Data block —
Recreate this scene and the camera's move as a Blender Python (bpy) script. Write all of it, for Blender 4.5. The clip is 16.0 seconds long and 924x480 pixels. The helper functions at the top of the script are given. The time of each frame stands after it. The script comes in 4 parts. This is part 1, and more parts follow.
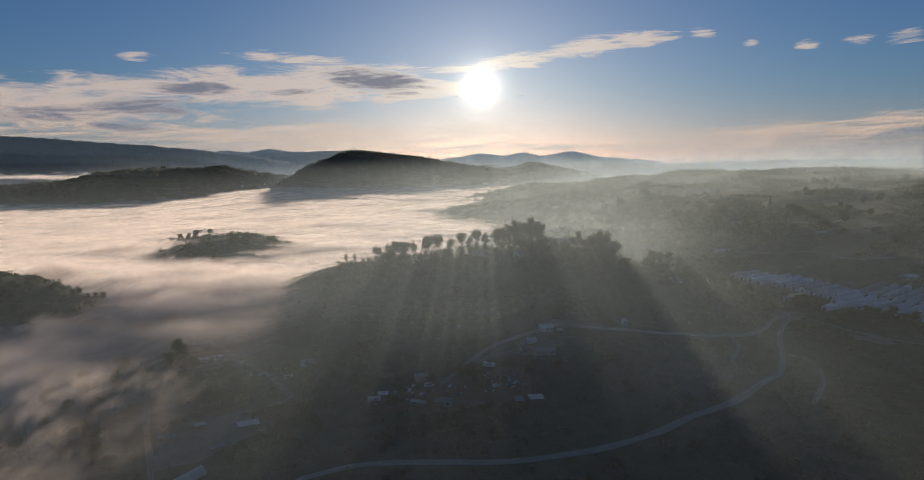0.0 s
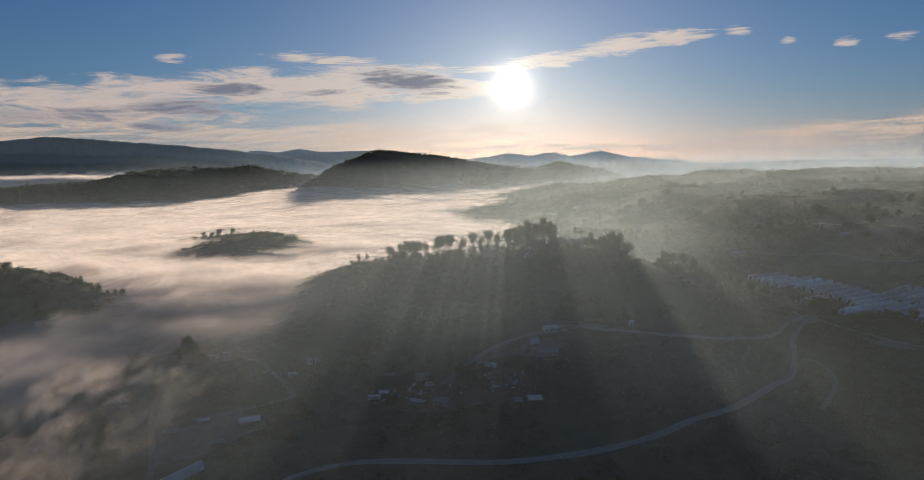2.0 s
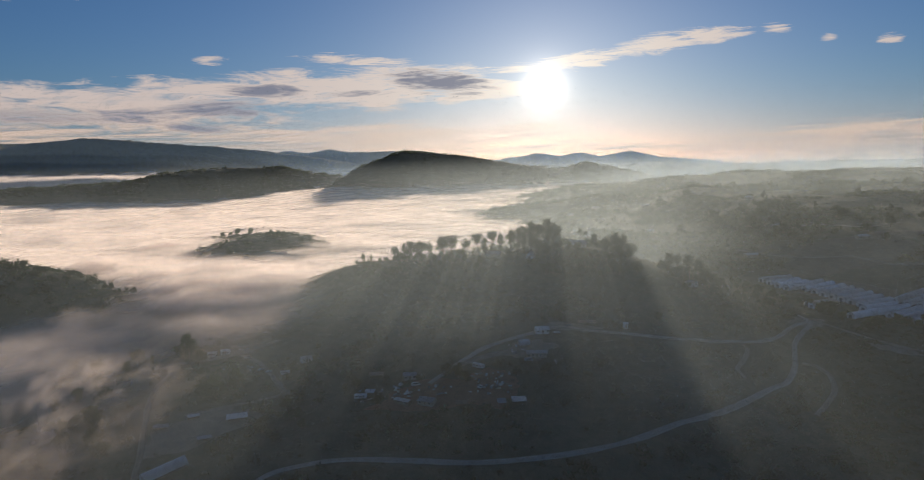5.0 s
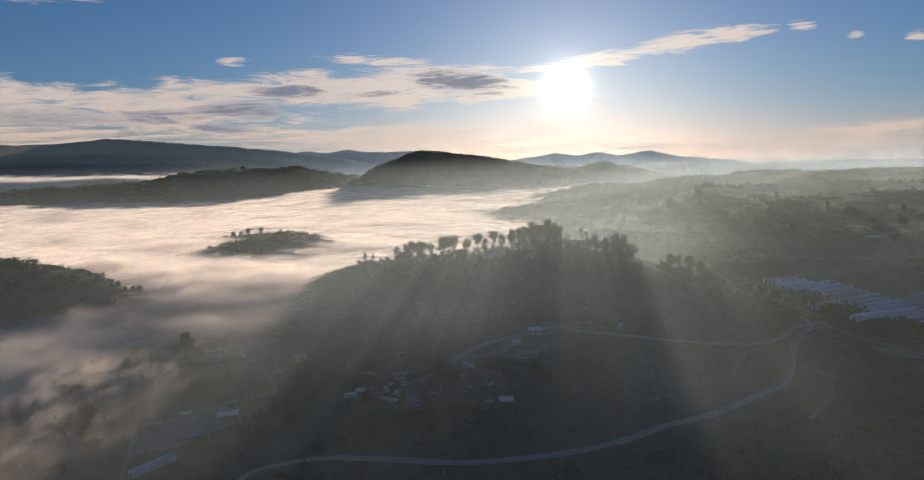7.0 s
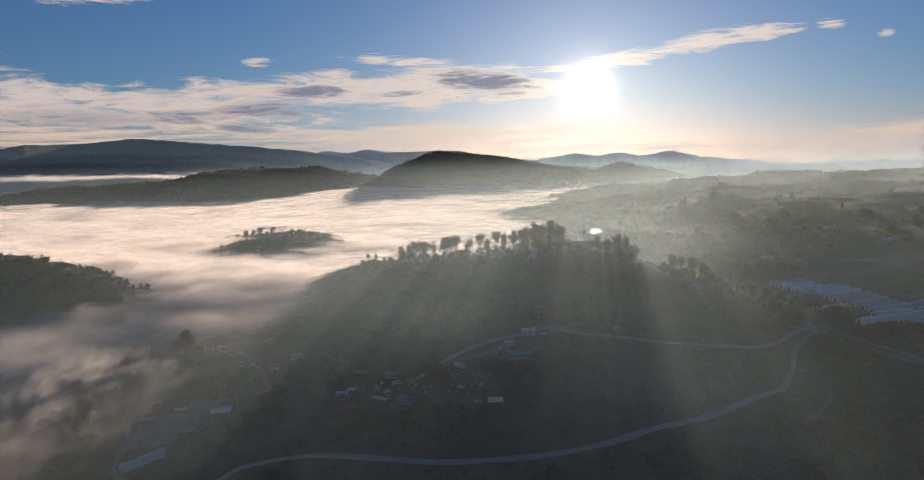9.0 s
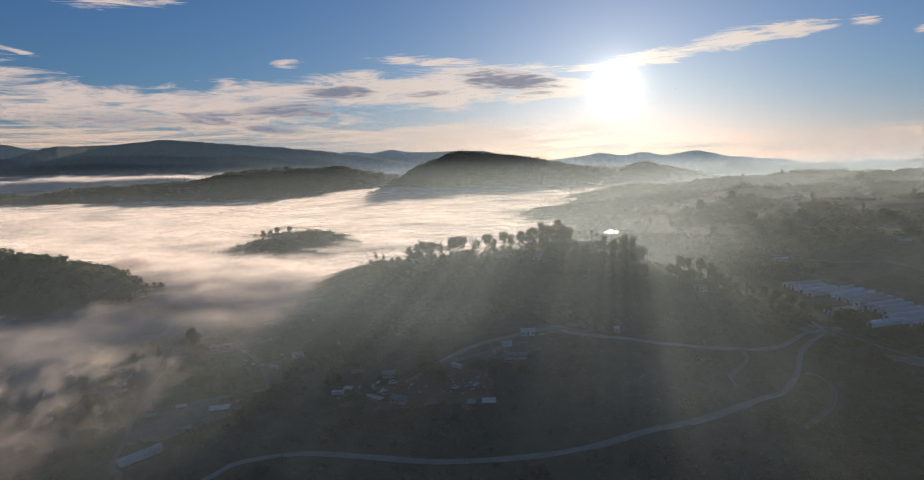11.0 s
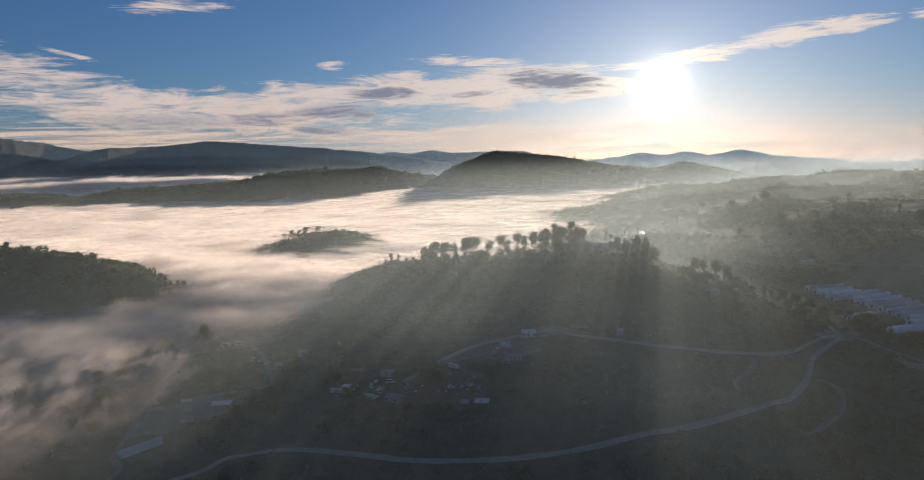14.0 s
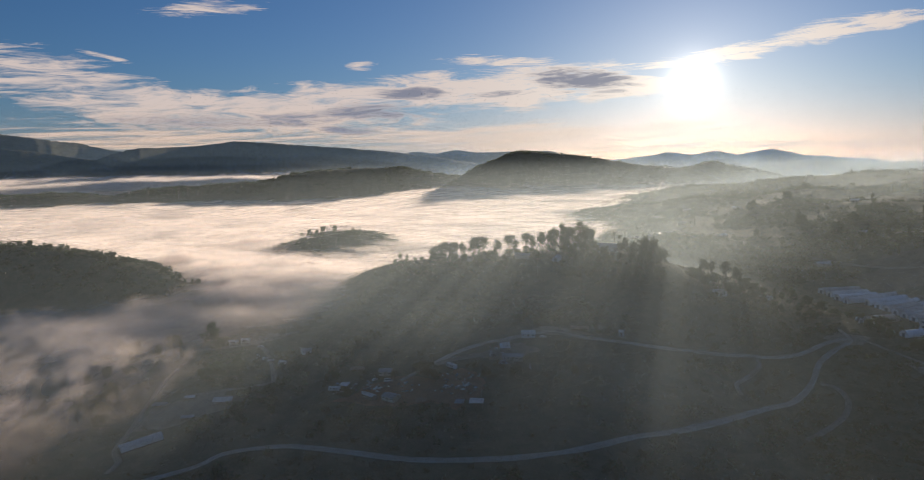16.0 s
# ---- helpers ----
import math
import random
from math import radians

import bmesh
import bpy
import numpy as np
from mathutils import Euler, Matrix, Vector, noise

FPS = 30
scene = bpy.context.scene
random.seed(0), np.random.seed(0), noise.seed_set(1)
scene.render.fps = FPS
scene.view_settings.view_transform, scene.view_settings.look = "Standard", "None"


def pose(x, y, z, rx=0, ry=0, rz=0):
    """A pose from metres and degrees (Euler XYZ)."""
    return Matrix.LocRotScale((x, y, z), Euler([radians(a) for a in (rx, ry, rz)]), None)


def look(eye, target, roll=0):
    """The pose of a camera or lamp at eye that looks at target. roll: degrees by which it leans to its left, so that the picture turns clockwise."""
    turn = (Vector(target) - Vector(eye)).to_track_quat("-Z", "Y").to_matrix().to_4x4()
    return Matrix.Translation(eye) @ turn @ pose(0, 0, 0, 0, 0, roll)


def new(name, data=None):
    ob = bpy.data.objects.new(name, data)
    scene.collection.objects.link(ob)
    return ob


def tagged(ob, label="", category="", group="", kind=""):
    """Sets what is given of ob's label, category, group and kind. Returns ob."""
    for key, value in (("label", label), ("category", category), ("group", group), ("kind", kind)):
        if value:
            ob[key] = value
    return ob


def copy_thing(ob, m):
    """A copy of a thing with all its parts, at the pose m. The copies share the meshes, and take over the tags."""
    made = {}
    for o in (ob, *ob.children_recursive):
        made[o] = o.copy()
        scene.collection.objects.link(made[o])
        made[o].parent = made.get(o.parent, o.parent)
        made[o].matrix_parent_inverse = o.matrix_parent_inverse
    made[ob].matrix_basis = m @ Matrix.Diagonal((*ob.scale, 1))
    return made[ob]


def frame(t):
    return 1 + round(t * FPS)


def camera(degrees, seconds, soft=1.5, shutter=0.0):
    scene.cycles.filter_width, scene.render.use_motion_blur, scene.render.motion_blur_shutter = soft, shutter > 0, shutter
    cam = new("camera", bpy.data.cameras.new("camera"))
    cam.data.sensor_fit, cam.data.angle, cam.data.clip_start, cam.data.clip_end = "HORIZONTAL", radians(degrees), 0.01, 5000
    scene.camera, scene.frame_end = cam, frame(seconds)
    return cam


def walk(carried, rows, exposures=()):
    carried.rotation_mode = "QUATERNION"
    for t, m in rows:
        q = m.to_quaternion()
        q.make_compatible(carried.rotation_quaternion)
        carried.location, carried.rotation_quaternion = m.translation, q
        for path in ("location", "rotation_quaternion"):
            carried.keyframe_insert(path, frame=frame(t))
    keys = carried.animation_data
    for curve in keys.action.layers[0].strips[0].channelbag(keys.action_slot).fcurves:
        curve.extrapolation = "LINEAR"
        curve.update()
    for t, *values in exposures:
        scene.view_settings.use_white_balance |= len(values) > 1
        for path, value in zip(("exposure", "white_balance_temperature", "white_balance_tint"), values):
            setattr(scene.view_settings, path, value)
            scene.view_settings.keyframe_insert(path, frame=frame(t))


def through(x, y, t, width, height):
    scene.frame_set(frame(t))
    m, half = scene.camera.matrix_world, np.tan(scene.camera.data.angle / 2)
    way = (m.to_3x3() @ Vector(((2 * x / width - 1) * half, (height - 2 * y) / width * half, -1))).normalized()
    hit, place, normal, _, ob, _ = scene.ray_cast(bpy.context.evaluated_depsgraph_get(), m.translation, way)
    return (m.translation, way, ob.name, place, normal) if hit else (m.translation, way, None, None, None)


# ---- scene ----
cam = camera(67.9, 16.0, soft=0.8)
PATH = [
    (0, (-2.402, -2.123, 119.805), (-2.383, -0.135, 119.587), -1.0),
    (0.5, (0.625, -2.25, 119.802), (0.618, -0.262, 119.584), -1.0),
    (1, (3.669, -2.357, 119.798), (3.641, -0.37, 119.58), -1.0),
    (1.5, (6.722, -2.437, 119.794), (6.673, -0.449, 119.576), -1.0),
    (2, (9.782, -2.491, 119.791), (9.713, -0.504, 119.574), -1.0),
    (2.5, (12.861, -2.532, 119.79), (12.774, -0.546, 119.573), -1.0),
    (3, (15.975, -2.569, 119.789), (15.878, -0.583, 119.572), -1.0),
    (3.5, (19.137, -2.591, 119.79), (19.029, -0.605, 119.573), -1.0),
    (4, (22.331, -2.581, 119.793), (22.206, -0.596, 119.577), -1.0),
    (4.5, (25.526, -2.525, 119.799), (25.382, -0.542, 119.584), -1.0),
    (7, (41.393, -1.984, 119.874), (41.173, -0.008, 119.66), -1.1),
    (7.5, (44.562, -1.819, 119.879), (44.33, 0.156, 119.666), -1.0),
    (8, (47.745, -1.587, 119.883), (47.499, 0.386, 119.669), -1.1),
    (8.5, (50.939, -1.298, 119.885), (50.673, 0.673, 119.672), -1.0),
    (9, (54.138, -0.964, 119.886), (53.855, 1.005, 119.673), -1.0),
    (11.5, (70.165, 0.915, 119.875), (69.786, 2.868, 119.664), -1.1),
    (12, (73.384, 1.351, 119.875), (72.985, 3.299, 119.665), -1.1),
    (12.5, (76.604, 1.833, 119.878), (76.185, 3.778, 119.668), -1.2),
    (13, (79.811, 2.354, 119.881), (79.372, 4.293, 119.671), -1.2),
    (13.5, (82.998, 2.901, 119.882), (82.538, 4.836, 119.673), -1.2),
    (14, (86.166, 3.47, 119.88), (85.686, 5.401, 119.671), -1.2),
    (14.5, (89.326, 4.068, 119.878), (88.826, 5.993, 119.67), -1.2),
    (15, (92.474, 4.697, 119.877), (91.954, 6.617, 119.669), -1.2),
    (15.5, (95.62, 5.37, 119.876), (95.081, 7.285, 119.668), -1.2),
    (16, (98.773, 6.075, 119.877), (98.216, 7.984, 119.669), -1.2),
]
UNIT = 1.4  # metres in one unit of the plan: the land is laid out in plan units and brought to metres at the end
walk(cam, [(t, look(Vector(eye) * UNIT, Vector(target) * UNIT, roll)) for t, eye, target, roll in PATH],
     [(0, -0.38), (3, -0.28), (7, -0.12), (12, -0.06), (16, -0.05)])

# ---- world, sun and exposure ----
SUN_AZ, SUN_EL = 2.3, 6.3
SUN = Vector((math.sin(radians(SUN_AZ)) * math.cos(radians(SUN_EL)), math.cos(radians(SUN_AZ)) * math.cos(radians(SUN_EL)), math.sin(radians(SUN_EL))))
scene.cycles.transparent_max_bounces = 96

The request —
Without any pictures, reproduce the lines from the first one in the material through the line that has "made[o].matrix_parent_inverse = o.matrix_parent_inverse", exactly as they appear.

Expected answer —
Recreate this scene and the camera's move as a Blender Python (bpy) script. Write all of it, for Blender 4.5. The clip is 16.0 seconds long and 924x480 pixels. The helper functions at the top of the script are given. The time of each frame stands after it. The script comes in 4 parts. This is part 1, and more parts follow.
0.0 s
2.0 s
5.0 s
7.0 s
9.0 s
11.0 s
14.0 s
16.0 s
# ---- helpers ----
import math
import random
from math import radians

import bmesh
import bpy
import numpy as np
from mathutils import Euler, Matrix, Vector, noise

FPS = 30
scene = bpy.context.scene
random.seed(0), np.random.seed(0), noise.seed_set(1)
scene.render.fps = FPS
scene.view_settings.view_transform, scene.view_settings.look = "Standard", "None"


def pose(x, y, z, rx=0, ry=0, rz=0):
    """A pose from metres and degrees (Euler XYZ)."""
    return Matrix.LocRotScale((x, y, z), Euler([radians(a) for a in (rx, ry, rz)]), None)


def look(eye, target, roll=0):
    """The pose of a camera or lamp at eye that looks at target. roll: degrees by which it leans to its left, so that the picture turns clockwise."""
    turn = (Vector(target) - Vector(eye)).to_track_quat("-Z", "Y").to_matrix().to_4x4()
    return Matrix.Translation(eye) @ turn @ pose(0, 0, 0, 0, 0, roll)


def new(name, data=None):
    ob = bpy.data.objects.new(name, data)
    scene.collection.objects.link(ob)
    return ob


def tagged(ob, label="", category="", group="", kind=""):
    """Sets what is given of ob's label, category, group and kind. Returns ob."""
    for key, value in (("label", label), ("category", category), ("group", group), ("kind", kind)):
        if value:
            ob[key] = value
    return ob


def copy_thing(ob, m):
    """A copy of a thing with all its parts, at the pose m. The copies share the meshes, and take over the tags."""
    made = {}
    for o in (ob, *ob.children_recursive):
        made[o] = o.copy()
        scene.collection.objects.link(made[o])
        made[o].parent = made.get(o.parent, o.parent)
        made[o].matrix_parent_inverse = o.matrix_parent_inverse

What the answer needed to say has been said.